His friends at ground level were throwing up words of encouragement.

This filled him with adrenaline and the desire to go on. To dig deep and find the stamina and finger strength that had all but gone. 

He slipped from the wall.

As he came sliding down, there was a prominent part of the wall he hadn't really taken any notice of when he'd climbed up and and over it.

His right foot hit this ledge. He felt it crunch and knew it was broken.

He'd later find out that he'd broken his medial malleolus; the end bone of the tibia which runs down the inside of the leg.

"I'd say the risks are absolutely worth it. For me it's the purest the sport can get and when it's done correctly, with the right knowledge and understanding, you're as safe as you make yourself."

Since the fall, Dan has had time to contemplate it and feels a conversation he'd had with a climbing guide in Tenerife, was particularly relevant to his set of circumstances.

The guide had told Dan that in the past he'd thought his climbing processes were the best they could be. But during his training to become a climbing instructor and guide in Tenerife, it became apparent that what he'd been previously taught was wrong in some cases.  

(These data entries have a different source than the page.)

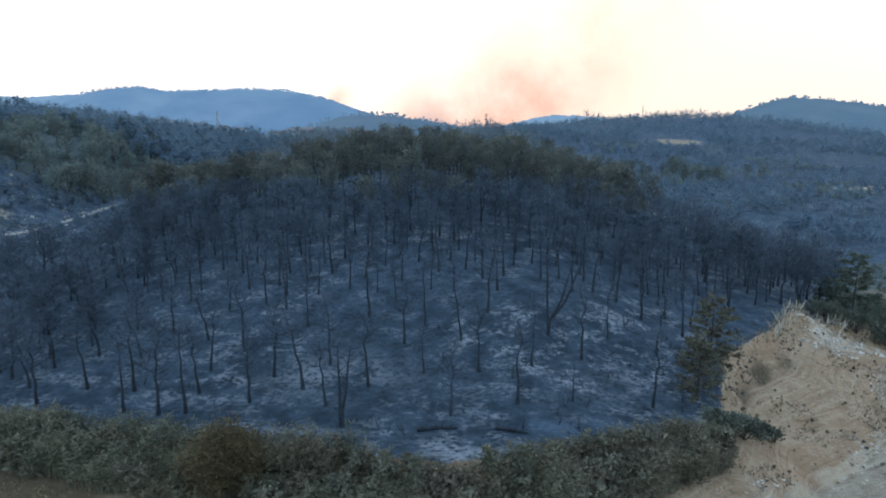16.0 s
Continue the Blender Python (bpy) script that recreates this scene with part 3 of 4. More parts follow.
# village hill beyond the burnt ridge
LINE_E = [(-300, 22), (-227, 34), (-190, 45), (-168, 55), (-146, 58), (-110, 57), (-67, 51), (-25, 44), (40, 28)]
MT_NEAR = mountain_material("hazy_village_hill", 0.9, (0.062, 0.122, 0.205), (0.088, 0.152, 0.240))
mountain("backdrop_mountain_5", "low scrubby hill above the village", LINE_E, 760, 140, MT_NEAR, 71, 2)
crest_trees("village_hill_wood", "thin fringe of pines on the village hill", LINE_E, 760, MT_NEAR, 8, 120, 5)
# ---- trees ----
def burnt_tree(rng, tall, lean, fork, needles, needle_mat, needle_label, label, category, bare=0.45, group="", spread=1.0, dense=1.0):
    """A pine after the fire: tapered trunk, limbs with side twigs, and what is left of its needles."""
    tree = root({CHAR_TWIG: "burnt_pine", SCORCHED: "scorched_pine", NEEDLES: "pine_tree"}[needle_mat], label, category, group)
    verts, faces = [], []
    bend = [Vector((rng.gauss(0, 0.03), rng.gauss(0, 0.03), 0)) * tall for _ in range(7)]
    lean_v = Vector((math.cos(fork), math.sin(fork), 0)) * lean
    trunk = [Vector((0, 0, -0.5))]
    for k in range(1, 8):
        u = k / 7
        trunk.append(Vector((0, 0, tall * u)) + lean_v * tall * u ** 1.2 + bend[k - 1] * u)
    base = 0.020 * tall + 0.025
    tube(verts, faces, trunk, [base * (1.3 if k == 0 else 1) * (1 - 0.9 * (k / 7) ** 0.75) for k in range(8)], 7)

    def along(u):
        f = min(u * 7, 6.999)
        return trunk[int(f)].lerp(trunk[int(f) + 1], f - int(f))

    tips = []
    for n in range(rng.randint(15, 20)):
        u = bare + (0.98 - bare) * (n + rng.random()) / 18
        u = min(u, 0.98)
        a = n * 2.4 + rng.uniform(-0.5, 0.5)
        reach = tall * rng.uniform(0.13, 0.24) * (1.25 - 0.75 * (u - bare) / (1 - bare)) * spread
        p0 = along(u)
        way = Vector((math.cos(a), math.sin(a), rng.uniform(0.15, 0.75)))
        p1 = p0 + way * reach * 0.55
        p2 = p1 + (way + Vector((0, 0, 0.35))) * reach * 0.45
        r = base * (1 - 0.8 * u) * 0.42
        tube(verts, faces, [p0, p1, p2], [r, r * 0.7, r * 0.25], 4)
        tips += [(p0.lerp(p1, 0.6), p1, p2)]
    link("trunk", verts, faces, CHAR_BARK if needle_mat is not NEEDLES else BARK, tree)
    verts, faces = [], []
    for k in range(needles):
        q0, q1, q2 = tips[k % len(tips)]
        f = rng.random()
        c = q0.lerp(q1, f * 2) if f < 0.5 else q1.lerp(q2, f * 2 - 1)
        c = c + Vector((rng.gauss(0, 1), rng.gauss(0, 1), rng.gauss(0, 0.8))) * tall * (0.036 if needle_mat is CHAR_TWIG else 0.042) * spread
        out = Vector((c.x, c.y, 0.35 * tall * rng.random())).normalized()
        if needle_mat is CHAR_TWIG:
            tuft(verts, faces, c, out, rng.uniform(0.4, 0.9), 0.024 if dense < 1.5 else 0.056, rng, 2)
        else:
            tuft(verts, faces, c, out, rng.uniform(0.4, 0.7), rng.uniform(0.09, 0.14), rng, 2)
    link("crown", verts, faces, needle_mat, tree, needle_label)
    return tree


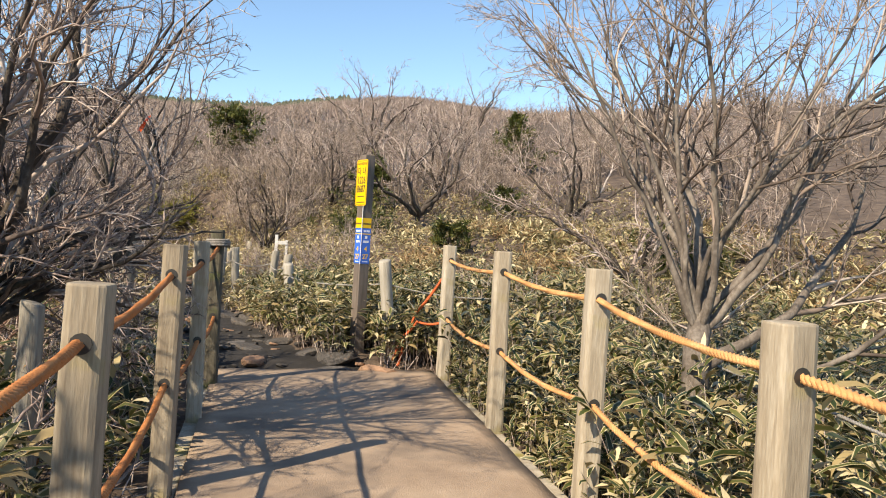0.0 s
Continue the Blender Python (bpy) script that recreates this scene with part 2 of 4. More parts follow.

Dan felt this was illustrative of how knowledge and practice were essential for removing the more serious of risks from climbing: "I guess it just goes to show that people pick up bad habits and there is a potential for everything to go wrong if people don't know what they're doing."

Despite having to limp around for a number of months, Dan is eager to get back climbing and running. "Being unable to run or climb is torture." He also told me the injury had made him appreciate how lucky he was to be able-bodied.

For both climbers, it will only be a matter of time before they're clipped into a harness and back hanging off the side of a cliff-face.